Of all the lines in the material, how many include the word "scene"? Reply with the number alone.

───

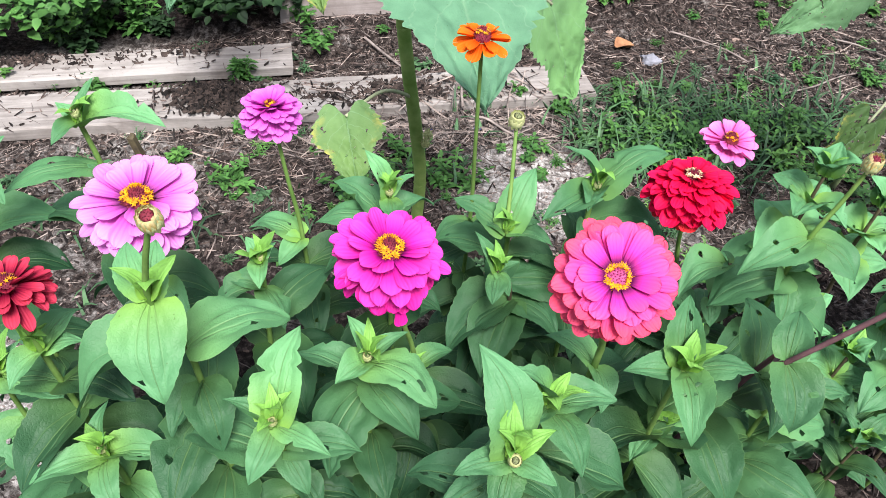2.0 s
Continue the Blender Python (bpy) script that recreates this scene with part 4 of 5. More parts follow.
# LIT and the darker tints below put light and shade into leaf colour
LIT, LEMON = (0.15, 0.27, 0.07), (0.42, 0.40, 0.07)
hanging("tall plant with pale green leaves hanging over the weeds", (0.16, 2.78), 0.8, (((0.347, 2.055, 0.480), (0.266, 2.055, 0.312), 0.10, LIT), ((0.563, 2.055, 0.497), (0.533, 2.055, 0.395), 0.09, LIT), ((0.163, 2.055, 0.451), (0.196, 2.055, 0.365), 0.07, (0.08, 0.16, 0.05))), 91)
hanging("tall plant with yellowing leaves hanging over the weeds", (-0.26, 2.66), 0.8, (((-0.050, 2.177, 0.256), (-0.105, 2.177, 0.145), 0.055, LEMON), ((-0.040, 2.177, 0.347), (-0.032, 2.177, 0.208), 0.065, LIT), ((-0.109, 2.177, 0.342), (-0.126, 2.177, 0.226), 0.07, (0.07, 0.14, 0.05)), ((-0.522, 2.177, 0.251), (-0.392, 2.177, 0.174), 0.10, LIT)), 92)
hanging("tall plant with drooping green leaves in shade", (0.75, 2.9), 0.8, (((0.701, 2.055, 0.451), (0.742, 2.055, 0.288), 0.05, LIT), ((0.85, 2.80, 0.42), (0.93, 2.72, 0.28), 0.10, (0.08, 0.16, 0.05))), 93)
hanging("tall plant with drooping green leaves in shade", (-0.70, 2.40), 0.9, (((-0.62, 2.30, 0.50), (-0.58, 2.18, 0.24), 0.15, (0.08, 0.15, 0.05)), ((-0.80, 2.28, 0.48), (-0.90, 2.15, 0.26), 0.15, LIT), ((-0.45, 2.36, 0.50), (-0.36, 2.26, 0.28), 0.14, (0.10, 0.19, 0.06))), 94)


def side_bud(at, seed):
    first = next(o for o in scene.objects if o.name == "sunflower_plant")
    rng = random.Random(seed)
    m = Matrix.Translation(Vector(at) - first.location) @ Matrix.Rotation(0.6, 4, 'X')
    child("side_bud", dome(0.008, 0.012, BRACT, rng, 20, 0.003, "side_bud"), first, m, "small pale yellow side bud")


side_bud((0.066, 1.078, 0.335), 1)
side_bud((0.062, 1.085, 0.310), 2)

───

> _Result of this exercise_
2